-- BEGIN INFORMATION SHOWN --

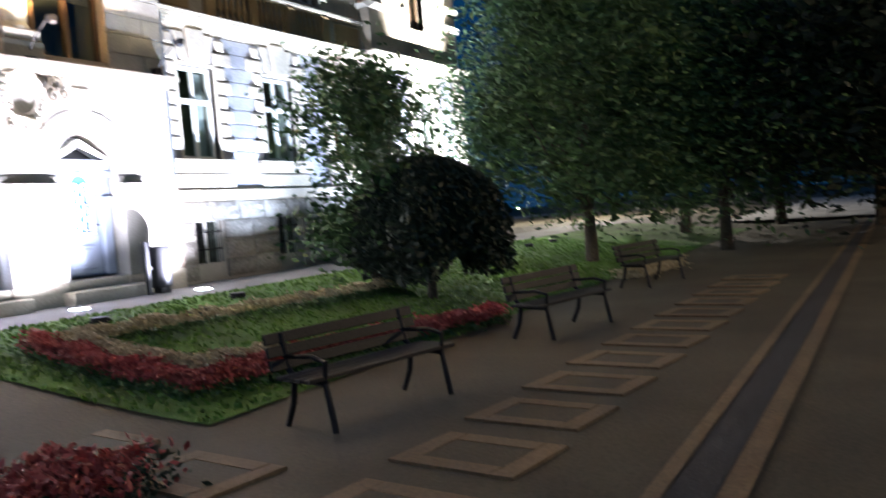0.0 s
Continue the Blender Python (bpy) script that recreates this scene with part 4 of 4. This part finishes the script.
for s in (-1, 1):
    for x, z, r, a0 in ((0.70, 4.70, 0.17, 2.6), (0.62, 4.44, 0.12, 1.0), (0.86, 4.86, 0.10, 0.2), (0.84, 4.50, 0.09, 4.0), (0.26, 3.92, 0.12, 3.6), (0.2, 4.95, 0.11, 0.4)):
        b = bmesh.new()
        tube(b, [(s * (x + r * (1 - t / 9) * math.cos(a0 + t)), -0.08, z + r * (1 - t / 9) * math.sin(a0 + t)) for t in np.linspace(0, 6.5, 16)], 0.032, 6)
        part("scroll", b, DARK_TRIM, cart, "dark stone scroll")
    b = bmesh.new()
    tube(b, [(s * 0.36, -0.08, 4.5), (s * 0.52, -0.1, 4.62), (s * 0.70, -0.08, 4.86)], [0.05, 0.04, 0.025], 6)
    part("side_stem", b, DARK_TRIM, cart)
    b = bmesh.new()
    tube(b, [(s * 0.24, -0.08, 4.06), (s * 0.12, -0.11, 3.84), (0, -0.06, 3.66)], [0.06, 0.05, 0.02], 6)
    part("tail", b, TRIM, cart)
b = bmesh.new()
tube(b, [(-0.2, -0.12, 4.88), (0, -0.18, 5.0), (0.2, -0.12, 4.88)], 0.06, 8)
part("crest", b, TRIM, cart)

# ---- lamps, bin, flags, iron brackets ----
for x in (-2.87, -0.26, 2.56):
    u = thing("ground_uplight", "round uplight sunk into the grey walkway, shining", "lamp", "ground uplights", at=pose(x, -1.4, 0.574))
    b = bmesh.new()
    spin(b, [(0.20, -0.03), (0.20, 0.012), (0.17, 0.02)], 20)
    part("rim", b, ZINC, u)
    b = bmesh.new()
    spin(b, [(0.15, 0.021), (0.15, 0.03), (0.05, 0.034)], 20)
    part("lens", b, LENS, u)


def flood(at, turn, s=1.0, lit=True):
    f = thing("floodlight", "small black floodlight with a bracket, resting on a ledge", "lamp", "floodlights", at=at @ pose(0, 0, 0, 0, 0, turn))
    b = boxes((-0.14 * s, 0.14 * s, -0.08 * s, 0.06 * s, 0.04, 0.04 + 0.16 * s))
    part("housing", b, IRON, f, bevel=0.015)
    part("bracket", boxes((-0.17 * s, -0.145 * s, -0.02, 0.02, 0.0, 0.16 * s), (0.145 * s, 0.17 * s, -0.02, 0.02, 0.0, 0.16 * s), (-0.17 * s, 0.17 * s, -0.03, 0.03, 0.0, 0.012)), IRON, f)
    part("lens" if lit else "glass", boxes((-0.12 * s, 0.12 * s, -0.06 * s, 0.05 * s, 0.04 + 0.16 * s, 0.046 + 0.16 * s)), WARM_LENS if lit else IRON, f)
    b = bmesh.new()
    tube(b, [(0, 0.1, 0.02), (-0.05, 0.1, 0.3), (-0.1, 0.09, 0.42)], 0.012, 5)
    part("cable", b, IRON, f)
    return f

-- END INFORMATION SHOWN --

§ TO BE DONE:
Only a number is wanted: how many lines of the data above contain "with"?

§ THE RESPONSE:
2